Online and by word of mouth, they are offering to drop off supplies to those self-isolating.
Elders worried about coming inside can have their free coffee and popcorn brought to their car.
In an area where many people struggle with poverty and isolation at the best of times, Chalifoux said staff at The Bushe Store know how important it is for them to be there, ready to serve, in times of crisis.
Nearly one in three people in the Peace River area around The Bushe Store are First Nations or Métis.
One in 10 people live in poverty, a number that jumps to nearly one in five for children under the age of five.

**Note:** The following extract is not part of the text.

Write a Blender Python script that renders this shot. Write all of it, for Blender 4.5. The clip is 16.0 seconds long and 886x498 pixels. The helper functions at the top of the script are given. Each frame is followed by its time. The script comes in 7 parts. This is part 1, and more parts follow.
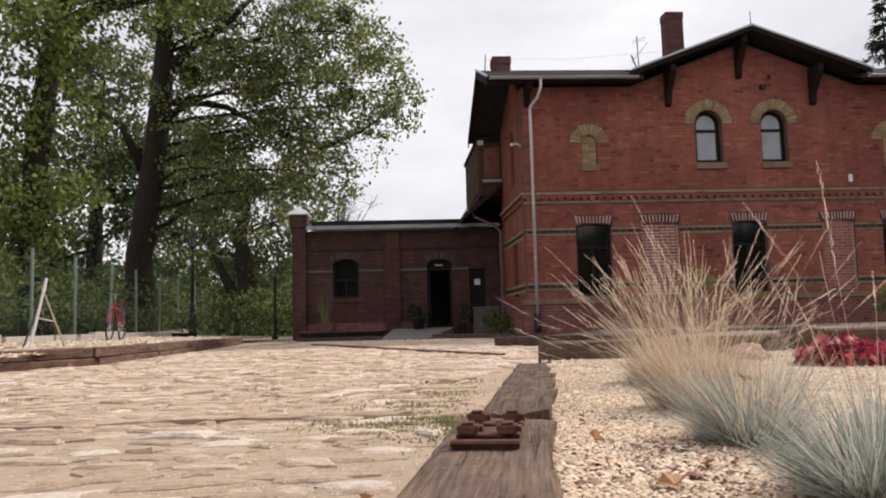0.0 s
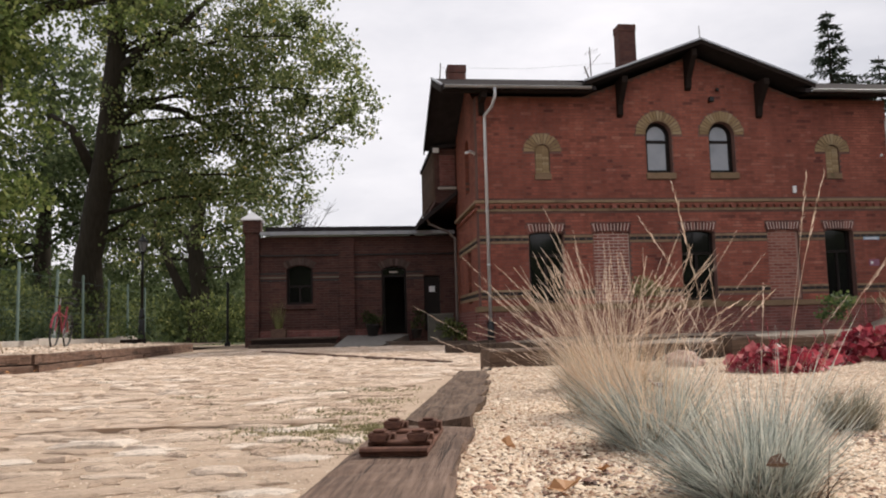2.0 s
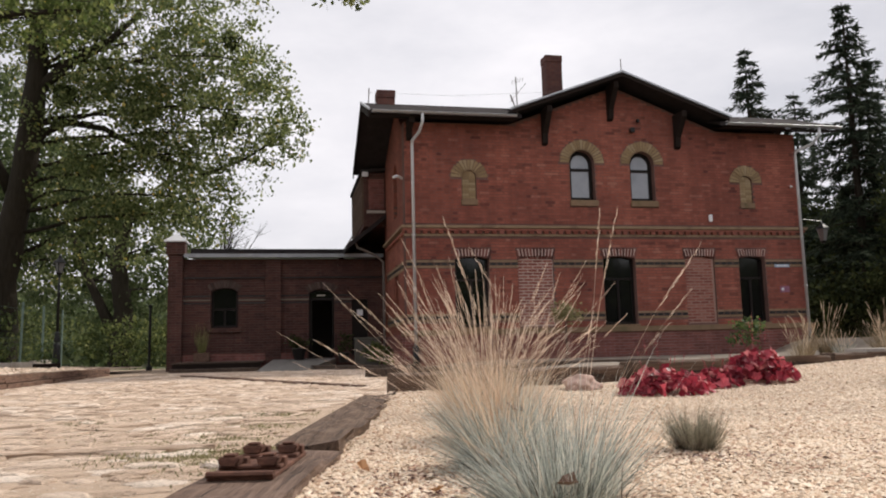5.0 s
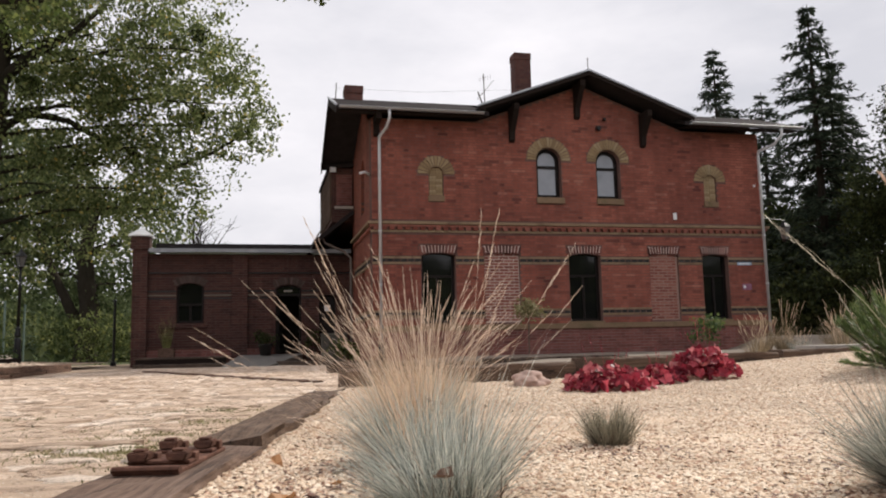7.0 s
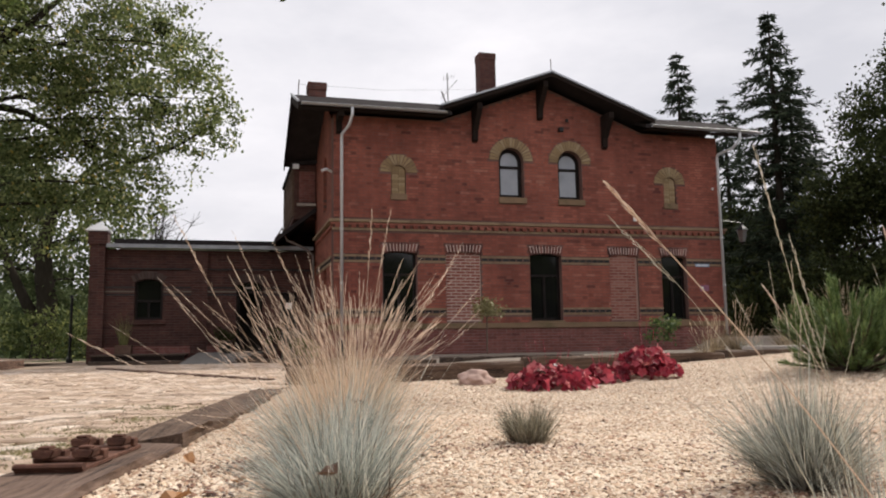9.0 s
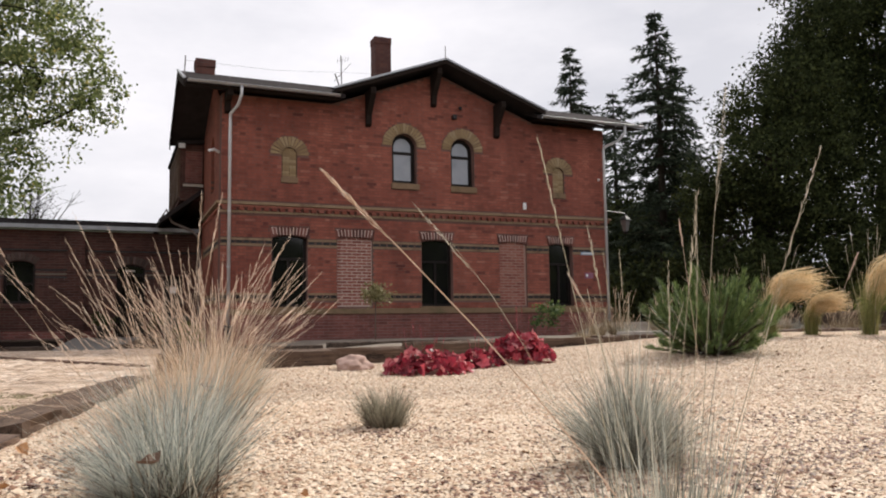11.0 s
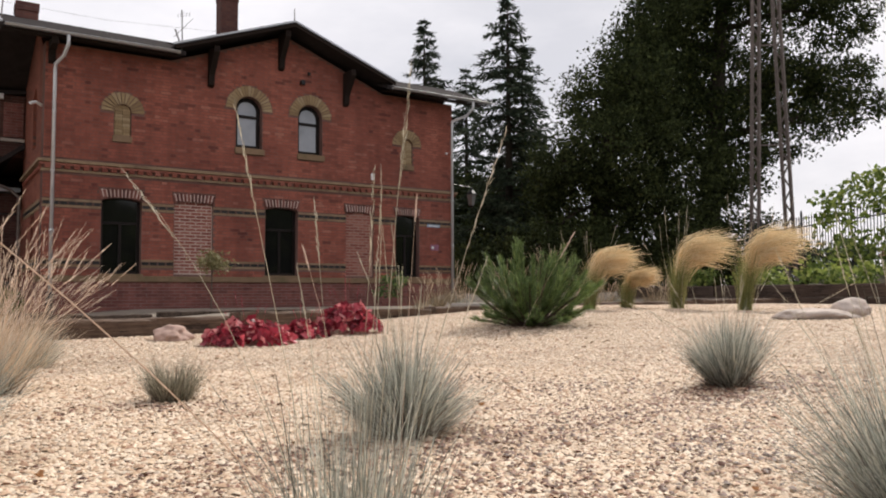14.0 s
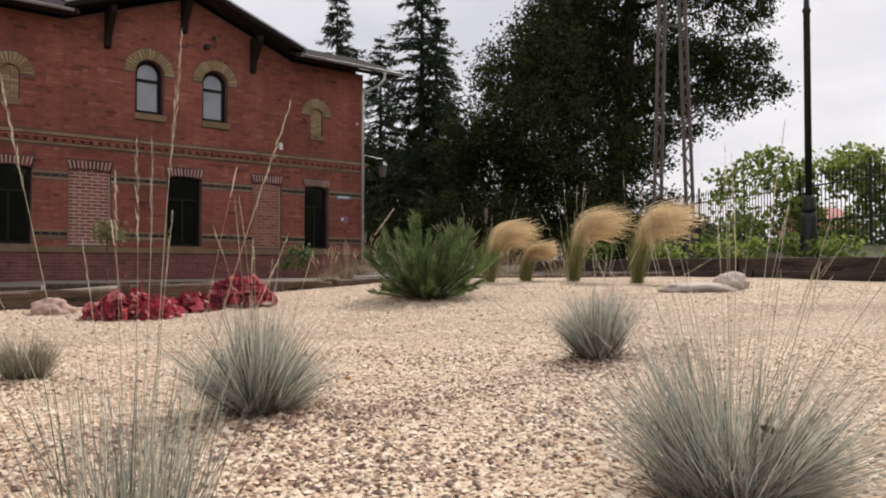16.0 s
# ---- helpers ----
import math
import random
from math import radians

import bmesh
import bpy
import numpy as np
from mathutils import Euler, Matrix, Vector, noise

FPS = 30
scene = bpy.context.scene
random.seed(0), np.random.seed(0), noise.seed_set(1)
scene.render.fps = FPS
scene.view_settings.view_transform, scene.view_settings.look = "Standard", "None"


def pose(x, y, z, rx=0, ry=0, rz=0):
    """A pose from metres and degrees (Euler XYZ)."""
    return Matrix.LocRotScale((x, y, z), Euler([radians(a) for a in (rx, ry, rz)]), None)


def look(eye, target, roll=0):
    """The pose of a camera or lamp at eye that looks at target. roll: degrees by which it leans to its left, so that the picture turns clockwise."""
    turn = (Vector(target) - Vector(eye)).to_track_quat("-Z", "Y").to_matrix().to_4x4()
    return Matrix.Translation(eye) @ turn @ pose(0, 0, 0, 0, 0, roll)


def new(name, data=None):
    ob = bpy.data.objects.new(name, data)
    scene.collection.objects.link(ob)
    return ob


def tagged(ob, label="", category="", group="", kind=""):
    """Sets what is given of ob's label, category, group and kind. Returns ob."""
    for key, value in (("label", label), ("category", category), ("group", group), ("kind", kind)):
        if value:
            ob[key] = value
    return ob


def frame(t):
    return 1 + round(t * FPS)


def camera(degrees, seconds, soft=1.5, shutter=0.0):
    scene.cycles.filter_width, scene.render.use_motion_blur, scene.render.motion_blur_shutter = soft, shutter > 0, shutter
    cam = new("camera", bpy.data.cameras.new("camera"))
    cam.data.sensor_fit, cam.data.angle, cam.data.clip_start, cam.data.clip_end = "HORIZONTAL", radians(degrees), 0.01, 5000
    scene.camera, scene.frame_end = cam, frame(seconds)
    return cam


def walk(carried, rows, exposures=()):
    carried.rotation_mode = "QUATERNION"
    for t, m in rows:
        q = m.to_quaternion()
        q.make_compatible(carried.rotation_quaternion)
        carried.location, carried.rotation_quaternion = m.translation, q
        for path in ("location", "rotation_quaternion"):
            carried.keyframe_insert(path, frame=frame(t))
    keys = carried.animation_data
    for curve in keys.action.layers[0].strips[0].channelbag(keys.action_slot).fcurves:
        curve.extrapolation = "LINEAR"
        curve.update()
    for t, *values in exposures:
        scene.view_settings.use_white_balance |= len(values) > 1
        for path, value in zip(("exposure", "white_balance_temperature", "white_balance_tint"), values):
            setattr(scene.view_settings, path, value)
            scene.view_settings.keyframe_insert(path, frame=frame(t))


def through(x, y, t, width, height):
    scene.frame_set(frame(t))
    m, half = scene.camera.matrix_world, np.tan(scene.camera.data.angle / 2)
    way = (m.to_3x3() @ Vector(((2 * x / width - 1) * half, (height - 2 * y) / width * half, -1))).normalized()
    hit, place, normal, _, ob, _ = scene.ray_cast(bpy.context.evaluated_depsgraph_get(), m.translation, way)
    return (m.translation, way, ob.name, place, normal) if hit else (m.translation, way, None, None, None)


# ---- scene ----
cam = camera(59.17, 16.0, soft=2.0)
PATH = [
    (0, (-0.1242, 3.6135, 0.384), (0.538, 13.548, 1.315), -1.56),
    (0.5, (-0.0833, 3.6052, 0.3851), (0.672, 13.532, 1.325), -1.76),
    (1, (-0.0472, 3.5933, 0.3859), (0.832, 13.509, 1.342), -1.67),
    (1.5, (-0.0128, 3.5785, 0.3865), (0.998, 13.48, 1.356), -1.56),
    (2, (0.0221, 3.5612, 0.3868), (1.198, 13.441, 1.389), -1.45),
    (2.5, (0.0588, 3.5421, 0.3869), (1.387, 13.397, 1.442), -1.47),
    (3, (0.0983, 3.5215, 0.3868), (1.553, 13.353, 1.496), -1.51),
    (3.5, (0.1407, 3.5, 0.3865), (1.701, 13.309, 1.546), -1.45),
    (4, (0.1859, 3.4779, 0.3861), (1.87, 13.258, 1.613), -1.37),
    (4.5, (0.2335, 3.4556, 0.3856), (2.045, 13.209, 1.648), -1.36),
    (5, (0.2829, 3.4333, 0.3849), (2.25, 13.154, 1.666), -1.42),
    (7.5, (0.5315, 3.3311, 0.3808), (2.851, 12.982, 1.598), -1.24),
    (8, (0.577, 3.3134, 0.38), (2.95, 12.949, 1.613), -1.2),
    (10.5, (0.7698, 3.2394, 0.377), (4.308, 12.534, 1.423), -0.8),
    (11, (0.8032, 3.2266, 0.3768), (4.71, 12.378, 1.369), -0.89),
    (11.5, (0.8361, 3.2141, 0.3768), (5.098, 12.211, 1.323), -0.57),
    (12, (0.8691, 3.2014, 0.377), (5.413, 12.063, 1.29), -0.58),
    (12.5, (0.9028, 3.1883, 0.3773), (5.601, 11.97, 1.28), -0.59),
    (13, (0.9377, 3.1745, 0.378), (5.922, 11.8, 1.245), -0.48),
    (13.5, (0.9741, 3.1594, 0.3789), (6.248, 11.623, 1.127), -0.39),
    (14, (1.0119, 3.1427, 0.3801), (6.563, 11.439, 0.976), -0.29),
    (14.5, (1.0509, 3.1238, 0.3816), (6.836, 11.266, 0.868), -0.3),
    (15, (1.0902, 3.1022, 0.3834), (7.134, 11.058, 0.804), -0.27),
    (15.5, (1.1283, 3.0773, 0.3856), (7.366, 10.886, 0.723), -0.08),
    (16, (1.1629, 3.0485, 0.3882), (7.58, 10.714, 0.623), -0.06),
]

walk(cam, [(t, look(eye, target, roll)) for t, eye, target, roll in PATH], [(0, 0.18), (5, 0.15), (9, 0.16), (12.5, 0.26), (13.5, 0.24), (14.5, 0.16), (16, 0.1)])

# ---- sky, sun ----
SUN_ELEV, SUN_TURN = 42.0, 62.0     # degrees up, degrees from +y towards +x


def make_world():
    world = bpy.data.worlds.new("sky")
    scene.world = world
    world.use_nodes = True
    nt = world.node_tree
    nt.nodes.clear()
    out = nt.nodes.new("ShaderNodeOutputWorld")
    bg = nt.nodes.new("ShaderNodeBackground")
    sky = nt.nodes.new("ShaderNodeTexSky")
    sky.sky_type = "NISHITA"
    sky.sun_disc = False
    sky.sun_elevation, sky.sun_rotation = radians(SUN_ELEV), radians(SUN_TURN)
    sky.air_density, sky.dust_density = 1.0, 3.0
    coord = nt.nodes.new("ShaderNodeTexCoord")
    flat = nt.nodes.new("ShaderNodeMapping")
    flat.inputs["Scale"].default_value = (1.0, 1.0, 2.6)
    cloud = nt.nodes.new("ShaderNodeTexNoise")
    cloud.inputs["Scale"].default_value = 2.2
    cloud.inputs["Detail"].default_value = 6.0
    cloud.inputs["Roughness"].default_value = 0.55
    ramp = nt.nodes.new("ShaderNodeValToRGB")
    ramp.color_ramp.elements[0].position, ramp.color_ramp.elements[1].position = 0.3, 0.68
    ramp.color_ramp.elements[0].color = (7.0, 7.0, 7.6, 1)
    ramp.color_ramp.elements[1].color = (11.2, 10.8, 11.1, 1)
    mix = nt.nodes.new("ShaderNodeMixRGB")
    mix.inputs[0].default_value = 0.93
    nt.links.new(coord.outputs["Generated"], flat.inputs["Vector"])
    nt.links.new(flat.outputs["Vector"], cloud.inputs["Vector"])
    nt.links.new(cloud.outputs["Fac"], ramp.inputs["Fac"])
    nt.links.new(sky.outputs["Color"], mix.inputs[1])
    nt.links.new(ramp.outputs["Color"], mix.inputs[2])
    nt.links.new(mix.outputs["Color"], bg.inputs["Color"])
    bg.inputs["Strength"].default_value = 0.088
    nt.links.new(bg.outputs[0], out.inputs[0])


make_world()
sun_data = bpy.data.lights.new("sun", "SUN")
sun_data.energy, sun_data.angle, sun_data.color = 3.3, radians(6), (1.0, 0.93, 0.84)
sun = new("sun", sun_data)
e, a = radians(SUN_ELEV), radians(SUN_TURN)
sun_way = Vector((math.sin(a) * math.cos(e), math.cos(a) * math.cos(e), math.sin(e)))
sun.matrix_world = look(sun_way * 60, (0, 0, 0))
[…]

Marc Miller, federal Minister of Indigenous Services, said the social determinants of health cannot be ignored in preparing Indigenous communities to face the Covid-19 pandemic.
“We can't shy away from the fact that Indigenous peoples in Canada are more vulnerable than non-Indigenous Canadians. We saw this during H1N1, we saw this during SARS,” said Miller, speaking to media on Thursday.
“We've learned from those events, but the reality remains that Indigenous people in Canada experience more overcrowding, a higher burden of chronic disease and some live in highly remote and isolated parts of this country,” Miller said. “It is exactly because of this heightened vulnerability that my department and this government is focused on the specific needs of Indigenous communities.”
During the H1N1 pandemic, according to the 2013 study Communicating Risk to Aboriginal Peoples: First Nations and Metis Responses to H1N1 Risk Messages, the so-called swine flu caused nearly 8,700 hospitalizations and 428 deaths Canada-wide.
Of those, 10 per cent were Indigenous, despite the fact they make up around four per cent of the total Canadian population.
During the first wave of the virus in 2009, people of Aboriginal descent made up nearly half of the hospitalizations and 18 per cent of the deaths caused by H1N1 in Canada.
Nearly one in four of those critically ill with H1N1 treated in hospital were Indigenous.
According to a report by the National Collaborating Centre for Aboriginal Health, health and human services in Indigenous communities quickly became overwhelmed during the 2009 H1N1 epidemic.
“Indigenous communities were three, four to five times more affected by H1N1 than non-Indigenous communities,” Miller said, adding the continued social disparity between Indigenous and non-Indigenous Canadians remains “unacceptable.”
Miller said investments in housing and water infrastructure in First Nations communities have “closed those socioeconomic gaps,” leaving them better prepared now in the face of COVID-19 – a coronavirus that has spread to more than 200,000 people across the globe claiming 16,500 lives – but there is more work to be done.
After first allocating $100 million in emergency funds to prepare Indigenous communities as the World Health Organization declared COVID-19 a global pandemic, the federal government announced an additional $305 million in funds on Wednesday to address the immediate needs of Indigenous communities as part of a $82-billion COVID-19 response package.
Tom Wong, Chief Medical Officer of Public Health for Indigenous Services Canada, said the ministry is helping bolster surge capacity in Indigenous communities and is working on developing and refining their emergency preparedness plans.
While experts cobble together data trying to chart a path through a COVID-19 pandemic set to peak in a month, Wong said they are including “culture as prevention, and culture as treatment and culture as resilience.”
Regulars at the Bushe Store understand the strength found in community during times of crisis, Chalifoux said, adding elders have brought together members of her community in prayer while they await the worst of whatever of the COVID-19 pandemic may bring.